### [WRITTEN TASK]
Write out the entire listing below exactly as it appears, minus any pictures.
_ _ _ _ _
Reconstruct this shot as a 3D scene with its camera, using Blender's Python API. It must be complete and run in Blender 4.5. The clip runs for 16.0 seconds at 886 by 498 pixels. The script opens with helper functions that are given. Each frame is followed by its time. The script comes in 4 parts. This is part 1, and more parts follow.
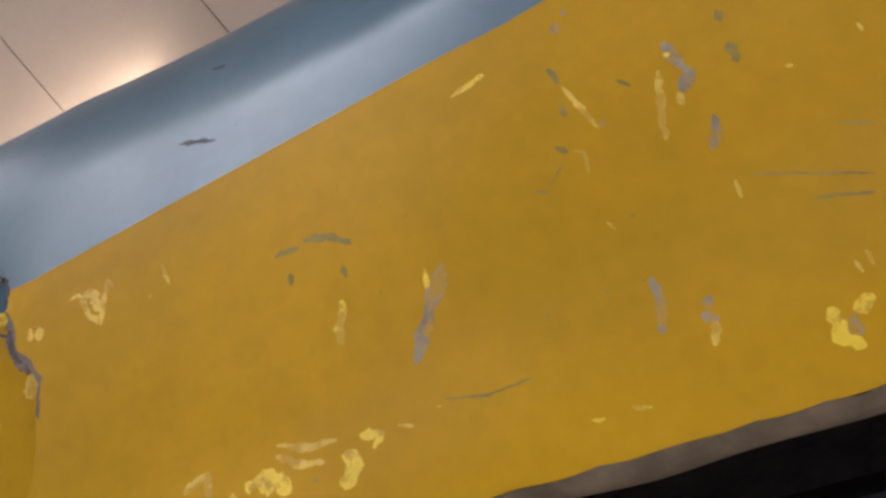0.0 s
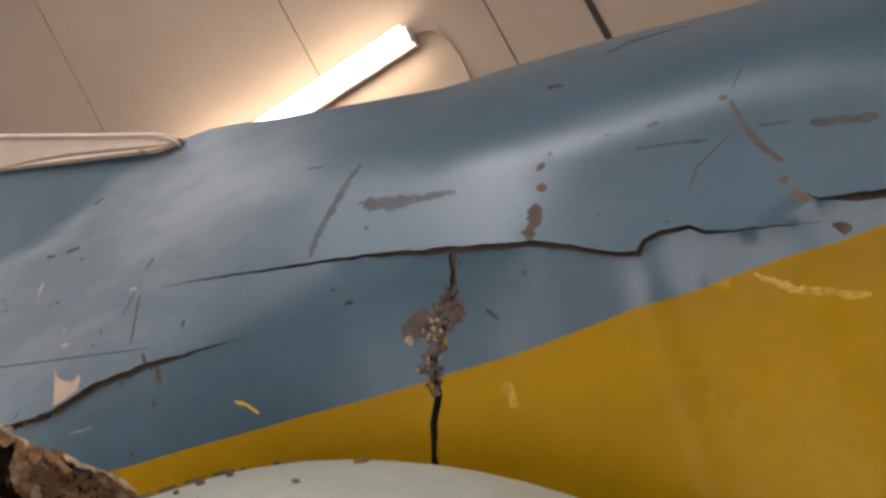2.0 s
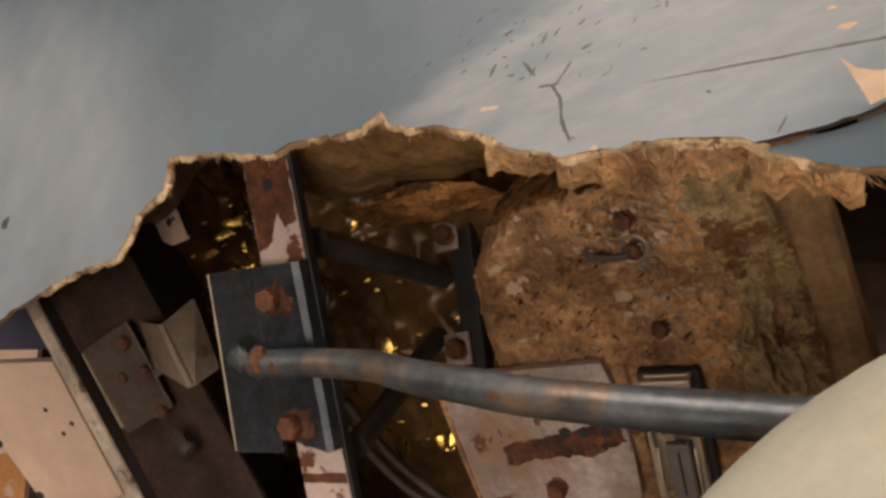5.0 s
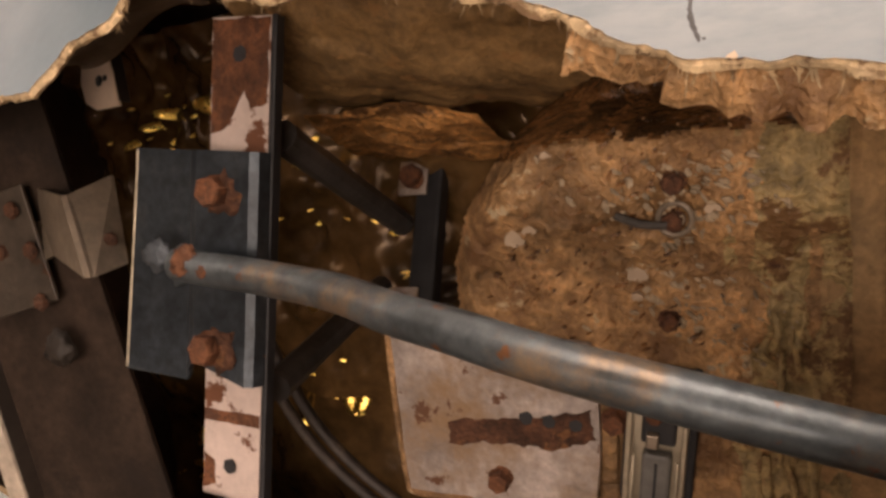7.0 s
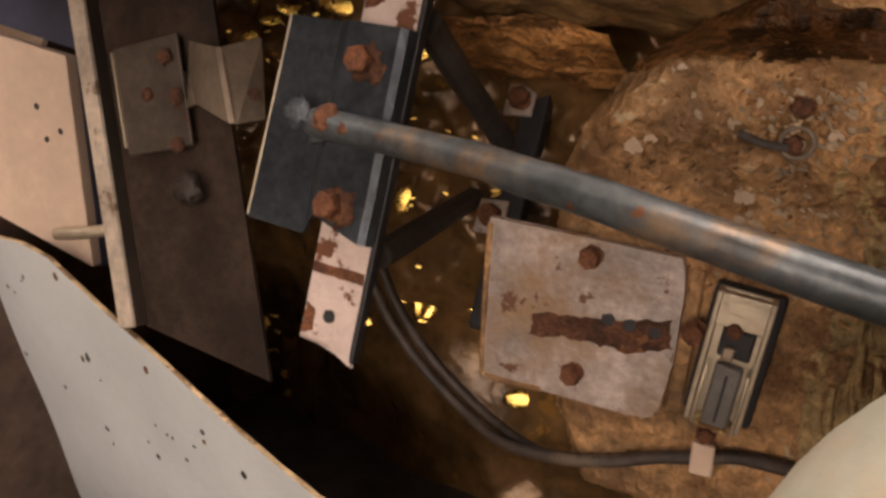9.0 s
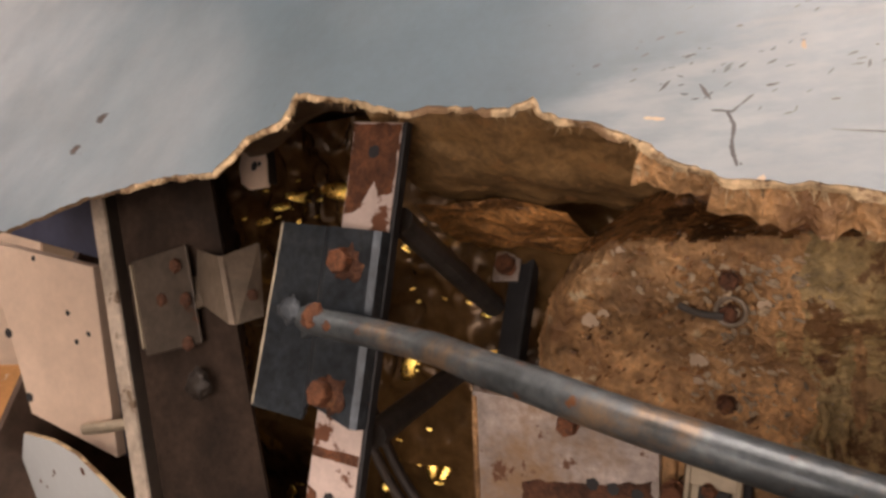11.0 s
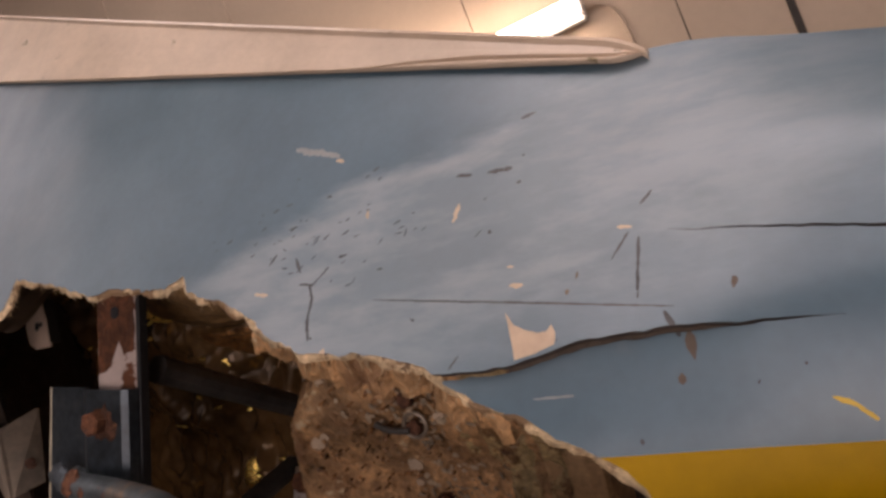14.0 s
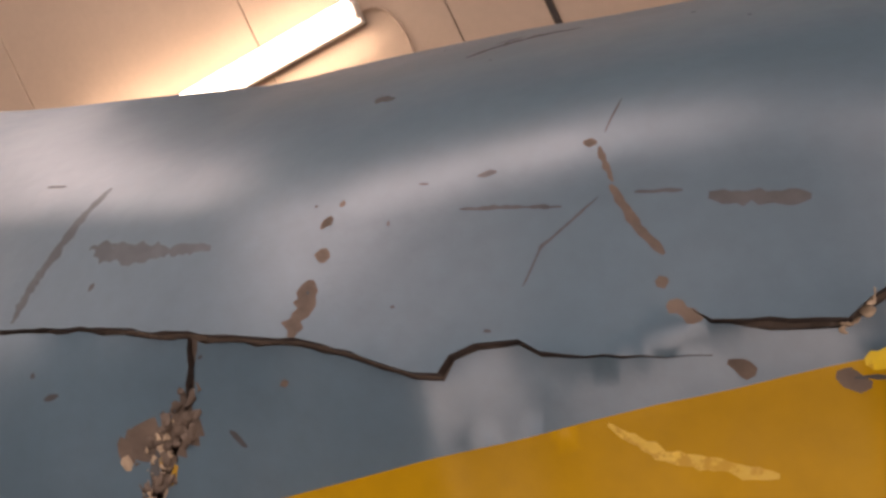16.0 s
_ _ _ _ _
### [WRITTEN REPLY]
Reconstruct this shot as a 3D scene with its camera, using Blender's Python API. It must be complete and run in Blender 4.5. The clip runs for 16.0 seconds at 886 by 498 pixels. The script opens with helper functions that are given. Each frame is followed by its time. The script comes in 4 parts. This is part 1, and more parts follow.
0.0 s
2.0 s
5.0 s
7.0 s
9.0 s
11.0 s
14.0 s
16.0 s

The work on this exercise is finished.